▽

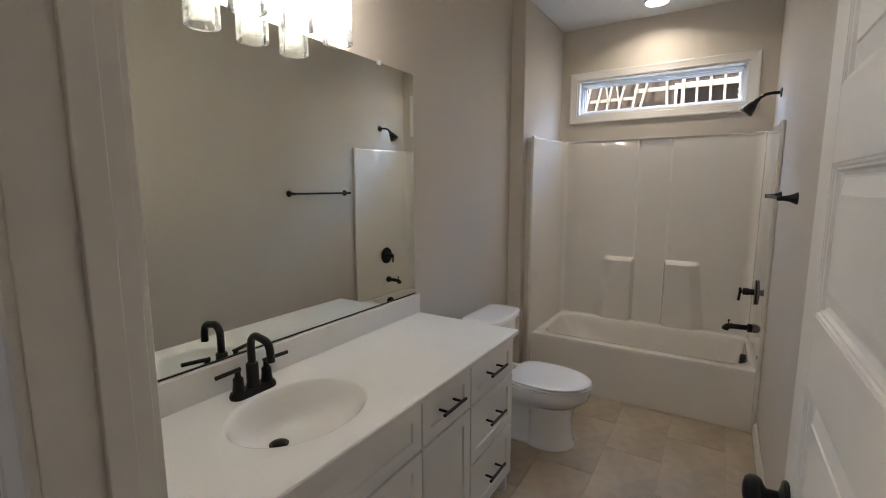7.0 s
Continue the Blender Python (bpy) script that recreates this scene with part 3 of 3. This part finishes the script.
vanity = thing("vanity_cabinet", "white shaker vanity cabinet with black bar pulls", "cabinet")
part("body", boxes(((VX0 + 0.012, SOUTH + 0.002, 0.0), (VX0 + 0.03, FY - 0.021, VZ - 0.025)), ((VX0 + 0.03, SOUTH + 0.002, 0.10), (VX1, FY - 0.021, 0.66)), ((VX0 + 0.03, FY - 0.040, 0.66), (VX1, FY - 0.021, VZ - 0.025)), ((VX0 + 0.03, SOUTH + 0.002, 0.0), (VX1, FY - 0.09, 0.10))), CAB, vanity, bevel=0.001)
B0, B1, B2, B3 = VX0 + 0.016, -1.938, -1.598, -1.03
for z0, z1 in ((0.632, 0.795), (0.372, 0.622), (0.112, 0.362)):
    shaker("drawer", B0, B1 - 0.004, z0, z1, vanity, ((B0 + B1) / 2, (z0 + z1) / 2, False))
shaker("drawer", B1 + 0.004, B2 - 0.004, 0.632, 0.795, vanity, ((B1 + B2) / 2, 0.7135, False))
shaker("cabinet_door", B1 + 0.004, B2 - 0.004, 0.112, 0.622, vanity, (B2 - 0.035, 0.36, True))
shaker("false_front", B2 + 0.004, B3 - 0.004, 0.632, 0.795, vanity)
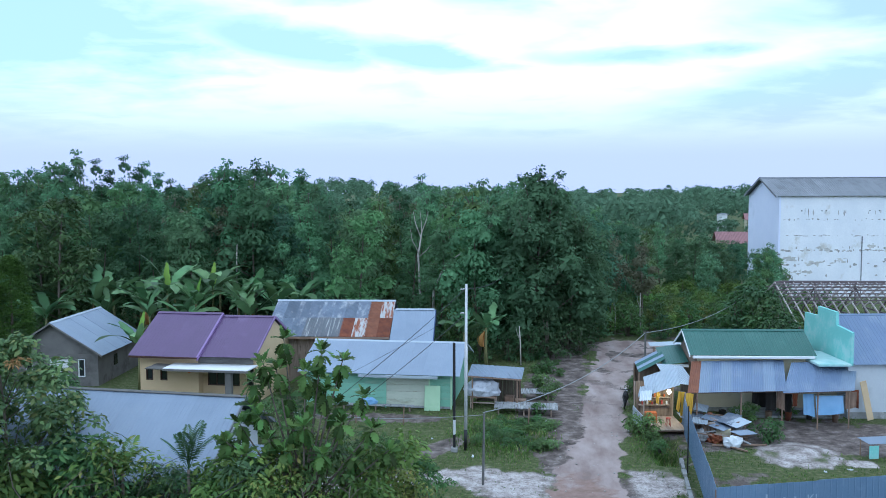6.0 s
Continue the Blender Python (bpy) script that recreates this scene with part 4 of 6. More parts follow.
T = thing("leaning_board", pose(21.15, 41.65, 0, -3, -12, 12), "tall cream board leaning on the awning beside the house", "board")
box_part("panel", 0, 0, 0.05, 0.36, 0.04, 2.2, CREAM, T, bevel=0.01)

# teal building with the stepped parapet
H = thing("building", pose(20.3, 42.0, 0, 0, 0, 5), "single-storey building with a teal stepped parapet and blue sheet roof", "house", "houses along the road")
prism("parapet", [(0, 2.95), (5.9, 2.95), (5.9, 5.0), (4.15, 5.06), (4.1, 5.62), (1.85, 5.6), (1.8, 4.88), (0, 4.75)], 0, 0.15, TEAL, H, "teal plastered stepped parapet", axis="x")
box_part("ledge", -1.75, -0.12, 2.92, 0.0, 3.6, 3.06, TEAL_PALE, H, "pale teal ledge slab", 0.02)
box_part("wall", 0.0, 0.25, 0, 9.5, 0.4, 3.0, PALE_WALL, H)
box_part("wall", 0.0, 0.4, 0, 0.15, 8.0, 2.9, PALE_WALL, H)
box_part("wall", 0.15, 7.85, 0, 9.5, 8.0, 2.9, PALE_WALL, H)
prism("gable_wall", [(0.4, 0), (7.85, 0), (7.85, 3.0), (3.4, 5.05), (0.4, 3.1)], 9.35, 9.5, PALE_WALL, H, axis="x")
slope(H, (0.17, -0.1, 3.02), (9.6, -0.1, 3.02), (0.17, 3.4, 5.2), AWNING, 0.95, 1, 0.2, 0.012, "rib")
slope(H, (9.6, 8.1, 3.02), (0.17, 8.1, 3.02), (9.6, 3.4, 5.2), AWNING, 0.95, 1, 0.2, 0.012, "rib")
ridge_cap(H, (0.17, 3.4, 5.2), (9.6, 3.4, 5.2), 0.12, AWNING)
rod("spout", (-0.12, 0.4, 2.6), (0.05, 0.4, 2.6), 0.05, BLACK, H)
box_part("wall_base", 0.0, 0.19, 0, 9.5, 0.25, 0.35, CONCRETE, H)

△
▽

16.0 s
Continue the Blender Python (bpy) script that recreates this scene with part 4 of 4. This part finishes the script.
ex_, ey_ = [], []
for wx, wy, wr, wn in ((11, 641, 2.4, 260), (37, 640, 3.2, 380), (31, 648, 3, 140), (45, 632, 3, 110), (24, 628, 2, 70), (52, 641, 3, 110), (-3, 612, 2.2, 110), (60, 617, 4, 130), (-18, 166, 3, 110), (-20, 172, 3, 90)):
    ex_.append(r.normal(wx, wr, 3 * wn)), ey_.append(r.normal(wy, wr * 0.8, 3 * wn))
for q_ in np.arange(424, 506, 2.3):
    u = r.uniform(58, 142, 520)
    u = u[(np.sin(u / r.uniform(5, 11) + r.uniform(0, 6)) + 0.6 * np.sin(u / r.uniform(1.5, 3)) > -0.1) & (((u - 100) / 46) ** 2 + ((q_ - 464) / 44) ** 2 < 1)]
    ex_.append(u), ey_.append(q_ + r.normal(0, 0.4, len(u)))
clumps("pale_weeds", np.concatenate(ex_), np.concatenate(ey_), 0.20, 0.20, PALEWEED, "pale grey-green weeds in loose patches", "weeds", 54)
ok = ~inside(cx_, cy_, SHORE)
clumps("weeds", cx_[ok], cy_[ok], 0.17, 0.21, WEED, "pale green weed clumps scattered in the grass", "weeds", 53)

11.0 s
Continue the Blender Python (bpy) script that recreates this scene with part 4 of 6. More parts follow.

△

Instructions to follow:
Copy the lines from the entries above in which the word "Python" appears.

Written answer:
Continue the Blender Python (bpy) script that recreates this scene with part 3 of 3. This part finishes the script.
Continue the Blender Python (bpy) script that recreates this scene with part 4 of 6. More parts follow.
Continue the Blender Python (bpy) script that recreates this scene with part 4 of 4. This part finishes the script.
Continue the Blender Python (bpy) script that recreates this scene with part 4 of 6. More parts follow.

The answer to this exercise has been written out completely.